**Aim of the exercise:** Extract, verbatim, all lines starting at the one containing "Continue the Blender" and ending with the final line of the listing, and no others.

— Begin Available data —

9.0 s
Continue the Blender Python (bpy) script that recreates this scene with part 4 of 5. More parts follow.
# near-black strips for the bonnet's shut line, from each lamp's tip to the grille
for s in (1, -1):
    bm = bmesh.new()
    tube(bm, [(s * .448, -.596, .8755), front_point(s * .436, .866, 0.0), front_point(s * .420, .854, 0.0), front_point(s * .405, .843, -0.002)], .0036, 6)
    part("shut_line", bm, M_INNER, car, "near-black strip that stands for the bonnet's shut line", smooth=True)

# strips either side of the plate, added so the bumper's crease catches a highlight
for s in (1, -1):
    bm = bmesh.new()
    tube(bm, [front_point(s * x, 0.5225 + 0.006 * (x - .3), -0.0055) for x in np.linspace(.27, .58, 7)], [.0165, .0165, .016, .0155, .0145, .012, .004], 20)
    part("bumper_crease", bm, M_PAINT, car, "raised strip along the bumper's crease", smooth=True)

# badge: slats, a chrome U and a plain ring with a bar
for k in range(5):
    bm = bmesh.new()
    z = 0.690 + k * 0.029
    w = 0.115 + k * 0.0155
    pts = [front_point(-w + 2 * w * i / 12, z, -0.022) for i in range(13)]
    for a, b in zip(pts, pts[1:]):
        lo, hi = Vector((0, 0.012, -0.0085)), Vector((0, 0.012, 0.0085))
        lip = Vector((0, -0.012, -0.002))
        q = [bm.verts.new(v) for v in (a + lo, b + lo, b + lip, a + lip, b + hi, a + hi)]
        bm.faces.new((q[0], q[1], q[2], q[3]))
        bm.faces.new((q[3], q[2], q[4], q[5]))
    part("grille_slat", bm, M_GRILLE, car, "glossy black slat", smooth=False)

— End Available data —

**Answer to the problem:**
Continue the Blender Python (bpy) script that recreates this scene with part 4 of 5. More parts follow.
# near-black strips for the bonnet's shut line, from each lamp's tip to the grille
for s in (1, -1):
    bm = bmesh.new()
    tube(bm, [(s * .448, -.596, .8755), front_point(s * .436, .866, 0.0), front_point(s * .420, .854, 0.0), front_point(s * .405, .843, -0.002)], .0036, 6)
    part("shut_line", bm, M_INNER, car, "near-black strip that stands for the bonnet's shut line", smooth=True)

# strips either side of the plate, added so the bumper's crease catches a highlight
for s in (1, -1):
    bm = bmesh.new()
    tube(bm, [front_point(s * x, 0.5225 + 0.006 * (x - .3), -0.0055) for x in np.linspace(.27, .58, 7)], [.0165, .0165, .016, .0155, .0145, .012, .004], 20)
    part("bumper_crease", bm, M_PAINT, car, "raised strip along the bumper's crease", smooth=True)

# badge: slats, a chrome U and a plain ring with a bar
for k in range(5):
    bm = bmesh.new()
    z = 0.690 + k * 0.029
    w = 0.115 + k * 0.0155
    pts = [front_point(-w + 2 * w * i / 12, z, -0.022) for i in range(13)]
    for a, b in zip(pts, pts[1:]):
        lo, hi = Vector((0, 0.012, -0.0085)), Vector((0, 0.012, 0.0085))
        lip = Vector((0, -0.012, -0.002))
        q = [bm.verts.new(v) for v in (a + lo, b + lo, b + lip, a + lip, b + hi, a + hi)]
        bm.faces.new((q[0], q[1], q[2], q[3]))
        bm.faces.new((q[3], q[2], q[4], q[5]))
    part("grille_slat", bm, M_GRILLE, car, "glossy black slat", smooth=False)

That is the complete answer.